While last week’s Federal Budget made some headway on positioning Australia to benefit from the accelerating energy transition as a world leader in decarbonised exports and renewables, the $4bn in new funding committed falls far short of international developments such as the $US1 trillion Inflation Reduction Act that is establishing the US, alongside China, as the epicentre of the new global energy economy, attracting hundreds of billions in capital, and reindustralising and decarbonising the nation.

The world is racing ahead of us. Our partners’ and competitors’ gain is our loss.

We estimate that a patient national interest-oriented public investment of some $100 billion is required to crowd in some $200-300 billion of private superannuation capital needed to supercharge our transformation into a zero-emissions trade and investment leader.

Australia’s capital pool is limited. We need to fully focus on the main game, not waste management and capital on propping up high emissions industries that are predicated on being able to continue externalising their pollution costs onto the rest of the world.

We await Minister King’s National Critical Minerals Strategy.  This key piece of policy architecture will be decisive in whether we scale up decisively and  lead, or miss the boat. The latter would be an unforgivable intergenerational legacy of failure, made worse by this pandering to the largely foreign tax-haven fossil fuel multinationals and their APPEA lobbyists.

One key positive is that Minister King is not offering further massive taxpayer funded subsidies for carbon capture and storage (CCS) projects, and instead saying that the polluter must pay. We applaud this decision. Now we have the safeguard mechanism in place with legislated emissions reduction targets of substance, the rising price on carbon emissions for heavy emitters means they might well invest to prove if they can finally make CCS work commercially, like they have been claiming for decades, absent any credible proof or substance to support their mostly fact-free spin.

CEF estimates the gas cartel made $A65 billion gross profit last financial year using Australia’s public resources for their largely tax free foreign gain.

Jim Chalmers missed the golden opportunity to share in their windfall profits so as to cushion Australians from the resulting energy poverty this sector inflicted on us, and our domestic manufacturing industry. It should be required to carry the cost of its own carbon pollution.

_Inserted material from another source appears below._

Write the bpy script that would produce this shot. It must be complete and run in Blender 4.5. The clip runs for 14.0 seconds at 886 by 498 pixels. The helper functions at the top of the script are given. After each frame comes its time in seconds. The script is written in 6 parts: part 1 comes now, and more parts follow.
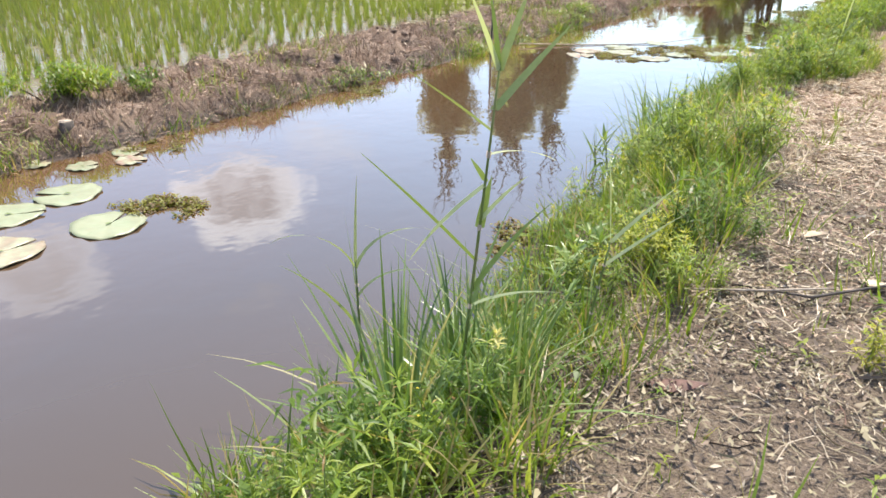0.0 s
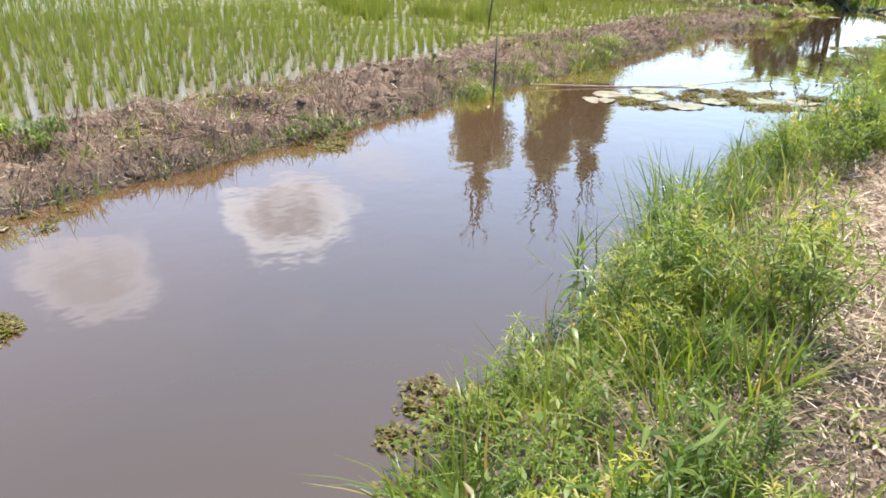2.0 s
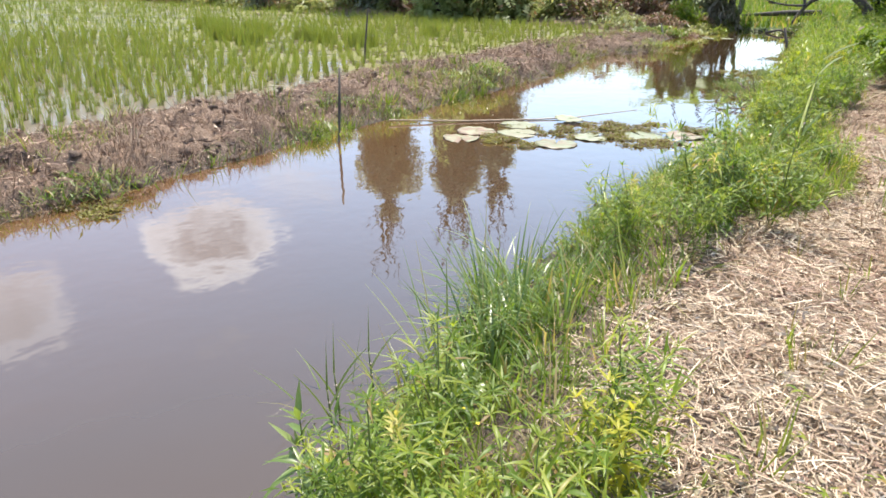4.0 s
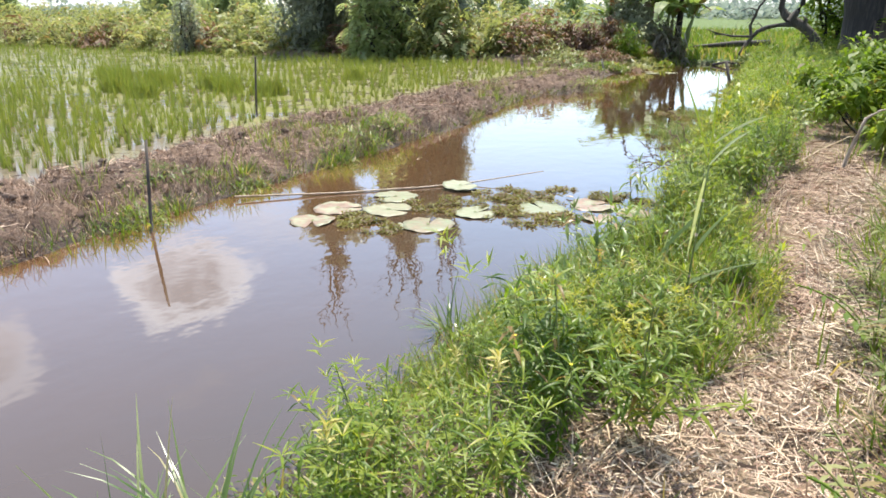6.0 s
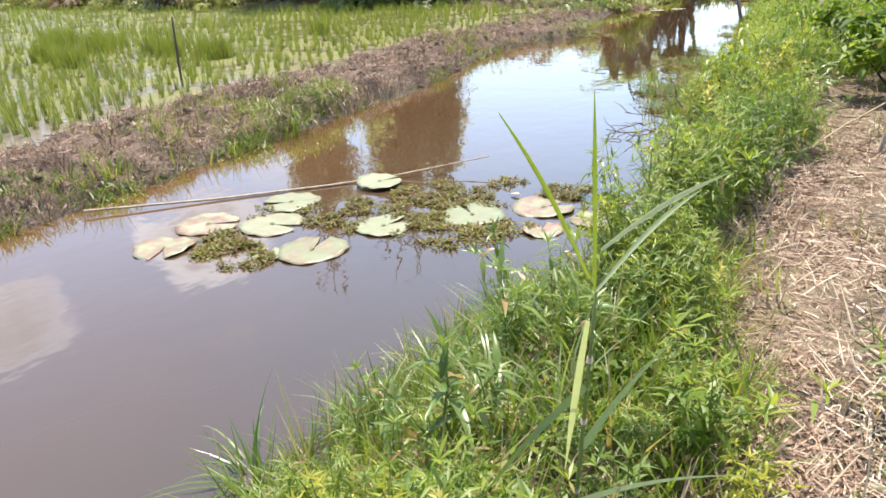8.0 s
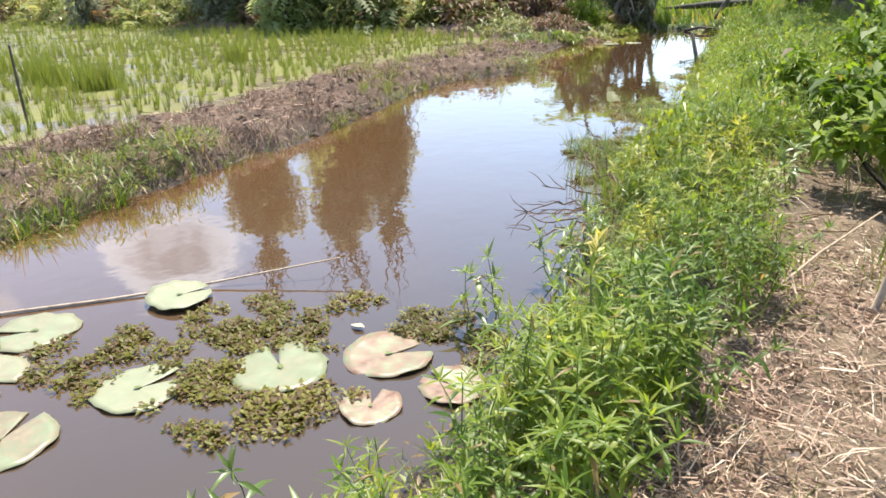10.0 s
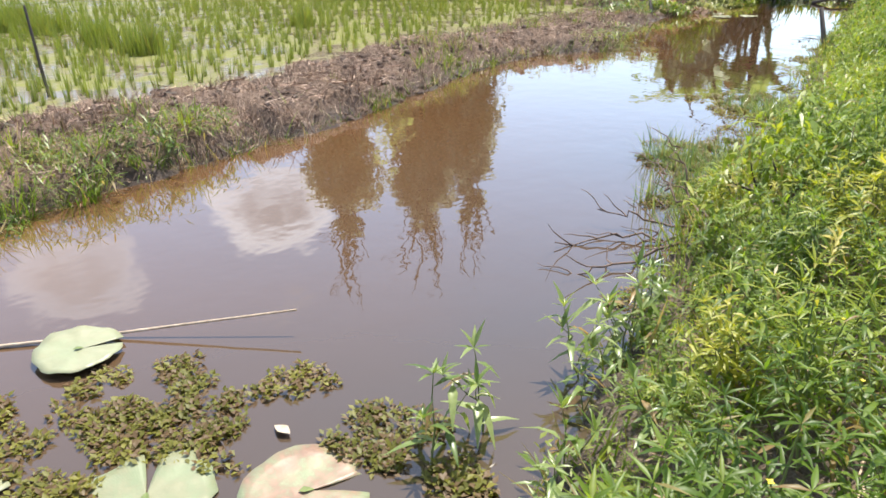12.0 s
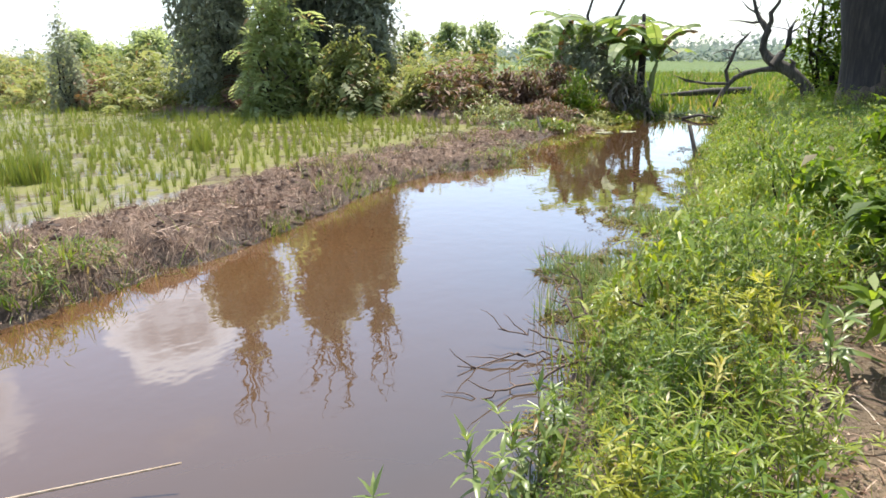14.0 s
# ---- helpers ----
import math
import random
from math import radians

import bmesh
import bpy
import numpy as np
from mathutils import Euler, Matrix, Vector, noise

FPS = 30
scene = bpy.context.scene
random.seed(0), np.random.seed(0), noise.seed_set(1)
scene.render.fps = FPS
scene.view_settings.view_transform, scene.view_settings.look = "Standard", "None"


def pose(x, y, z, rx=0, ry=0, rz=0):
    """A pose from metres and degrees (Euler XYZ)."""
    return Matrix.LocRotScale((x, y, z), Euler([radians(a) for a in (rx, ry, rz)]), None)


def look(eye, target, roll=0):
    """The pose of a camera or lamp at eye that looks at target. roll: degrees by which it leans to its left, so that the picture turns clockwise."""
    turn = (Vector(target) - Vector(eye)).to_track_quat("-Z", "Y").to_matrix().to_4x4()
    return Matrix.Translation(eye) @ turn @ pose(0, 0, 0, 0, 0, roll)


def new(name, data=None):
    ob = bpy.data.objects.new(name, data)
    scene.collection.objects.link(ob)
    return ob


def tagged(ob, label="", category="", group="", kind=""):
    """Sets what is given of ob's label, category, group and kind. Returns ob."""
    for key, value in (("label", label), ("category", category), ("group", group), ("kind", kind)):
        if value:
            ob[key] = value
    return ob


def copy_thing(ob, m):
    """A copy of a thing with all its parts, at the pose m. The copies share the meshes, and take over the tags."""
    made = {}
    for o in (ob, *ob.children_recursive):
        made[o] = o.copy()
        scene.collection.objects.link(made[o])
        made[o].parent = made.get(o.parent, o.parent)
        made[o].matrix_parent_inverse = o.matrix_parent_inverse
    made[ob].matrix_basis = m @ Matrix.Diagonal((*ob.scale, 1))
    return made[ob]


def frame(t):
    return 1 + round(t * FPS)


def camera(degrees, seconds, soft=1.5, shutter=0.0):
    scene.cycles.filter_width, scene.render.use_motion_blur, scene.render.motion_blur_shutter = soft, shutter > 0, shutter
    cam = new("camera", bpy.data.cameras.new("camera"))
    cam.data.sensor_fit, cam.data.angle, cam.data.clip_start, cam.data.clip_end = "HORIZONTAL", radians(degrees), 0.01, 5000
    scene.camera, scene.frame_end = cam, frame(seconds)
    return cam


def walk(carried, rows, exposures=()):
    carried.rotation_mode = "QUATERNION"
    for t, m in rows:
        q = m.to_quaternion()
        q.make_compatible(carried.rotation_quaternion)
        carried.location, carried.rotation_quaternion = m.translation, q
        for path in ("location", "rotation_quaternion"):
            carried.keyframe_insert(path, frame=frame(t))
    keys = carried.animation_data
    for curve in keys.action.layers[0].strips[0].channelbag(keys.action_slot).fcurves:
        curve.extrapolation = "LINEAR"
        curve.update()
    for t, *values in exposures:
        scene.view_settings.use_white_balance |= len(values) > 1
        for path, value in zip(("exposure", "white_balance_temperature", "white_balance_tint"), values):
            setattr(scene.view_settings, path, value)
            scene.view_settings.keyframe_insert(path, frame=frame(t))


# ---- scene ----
cam = camera(64.6, 14.0, 1.65)
PATH = [
    (0, (2.429, 3.674, 1.625), (1.332, 5.121, 0.786), 0.8),
    (0.5, (2.392, 4.054, 1.606), (1.275, 5.484, 0.765), -1.9),
    (1, (2.25, 4.447, 1.599), (1.141, 5.908, 0.802), 0.9),
    (1.5, (2.138, 4.864, 1.593), (0.83, 6.197, 0.879), 1.7),
    (2, (2.029, 5.214, 1.632), (0.823, 6.602, 0.846), 1.1),
    (2.5, (1.921, 5.529, 1.632), (0.87, 7.06, 0.891), 3.8),
    (2.7, (1.891, 5.647, 1.615), (0.854, 7.176, 0.85), 3.8),
    (4.8, (1.928, 7.482, 1.624), (0.862, 9.028, 0.935), -0.2),
    (5, (1.883, 7.682, 1.622), (0.834, 9.268, 1.003), 0.6),
    (5.5, (1.877, 8.164, 1.637), (0.933, 9.785, 0.943), -1.0),
    (6, (1.868, 8.612, 1.68), (0.844, 10.204, 1.035), -0.2),
    (6.5, (1.82, 9.067, 1.682), (0.891, 10.71, 1.021), 0.2),
    (7, (1.771, 9.557, 1.696), (0.873, 11.258, 1.148), 2.5),
    (7.5, (1.721, 10.01, 1.68), (0.709, 11.613, 1.043), -0.5),
    (8, (1.689, 10.383, 1.667), (0.645, 11.896, 0.88), -3.0),
    (8.5, (1.674, 10.933, 1.684), (0.665, 12.513, 0.987), 0.0),
    (8.7, (1.649, 11.112, 1.691), (0.68, 12.704, 0.966), -1.9),
    (10.8, (1.368, 12.924, 1.611), (0.357, 14.47, 0.845), 1.2),
    (11, (1.361, 13.108, 1.592), (0.318, 14.628, 0.814), 2.8),
    (11.5, (1.248, 13.402, 1.598), (0.113, 14.863, 0.839), 2.0),
    (12, (1.137, 13.476, 1.61), (-0.033, 14.874, 0.788), -0.7),
    (12.5, (1.116, 13.511, 1.609), (-0.123, 14.849, 0.787), -2.6),
    (13, (1.123, 13.547, 1.634), (0.021, 15.043, 0.893), -0.5),
    (13.5, (1.125, 13.573, 1.667), (0.105, 15.183, 1.062), -0.2),
    (14, (1.139, 13.58, 1.676), (0.116, 15.215, 1.144), -0.9),
]
walk(cam, [(t, look(eye, target, roll)) for t, eye, target, roll in PATH], [(0, 1.02), (2.5, 0.97), (5.5, 1.0), (6.4, 0.92), (7, 0.86), (7.5, 0.97), (8, 1.02), (8.5, 1.04), (11, 0.98), (13, 0.94), (14, 0.9)])

# ---- sky and sun ----
SUN_AZ, SUN_EL = radians(-22), radians(66)
world = bpy.data.worlds.new("world")
scene.world = world
world.use_nodes = True
wn, wl = world.node_tree.nodes, world.node_tree.links
wn.clear()
w_out = wn.new("ShaderNodeOutputWorld")
w_bg = wn.new("ShaderNodeBackground")
w_sky = wn.new("ShaderNodeTexSky")
w_sky.sky_type, w_sky.sun_disc = "NISHITA", False
w_sky.sun_elevation, w_sky.sun_rotation = SUN_EL, SUN_AZ
w_sky.air_density, w_sky.dust_density, w_sky.ozone_density = 1.0, 0.7, 2.0
w_tc = wn.new("ShaderNodeTexCoord")


def wmath(op, a, b=None, c=None, clamp=False):
    n = wn.new("ShaderNodeMath")
    n.operation, n.use_clamp = op, clamp
    for i, v in enumerate((a, b, c)):
        if v is None:
            continue
        if isinstance(v, (int, float)):
            n.inputs[i].default_value = v
        else:
            wl.new(v, n.inputs[i])
    return n.outputs[0]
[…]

Minister King also said that “the Budget introduced reforms to the PRRT that will build confidence that the Australian people are getting a fair share of the return from the resources they own,” and that the reforms “bring to a close” the review of this failed tax.

The far too-minimal tinkering with the PRRT in the budget is a massive missed opportunity and failure of fiscal ambition, merely pulling forward $2.4bn over 4 years – a pull forward, not an increase in tax liability. This represents a pitiful 1% increased share of their gross profits of 2022/23.

Good government demands that the reforms continue in earnest. There’s never been a better time to take a cold, hard look at the substandard gas tax and royalties regimes starving federal and state coffers of revenue, and Australians of the social dividend that should flow from the use of our finite sovereign resources by the multinational gas cartel, as it extracts and privatises profit.

CEF urges the Albanese government to read the National Audit Office report from 1996 and implement their recommendations, three decades late, but better than never!

Cap the diesel fuel subsidy at a still ridiculously generous $50 million per corporate per year and reorient this $4-5 billion per annum disincentive to decarbonise mining fleets towards building a heavy haulage electric vehicle manufacturing base to make Australian mining a decarbonisation leader, not global laggard.

Taxing the most profitable industry in Australia today at even a half-fair share of the 30% corporate tax rate all Australian domiciled public firms pay would provide much needed revenue to enable the government to commit public capital at the scale and the speed that the accelerating energy transition demands.

Political and policy courage and a dramatic upscaling of ambition is required if Australia is going to respond effectively to the threat, and opportunity, of the US Inflation Reduction Act.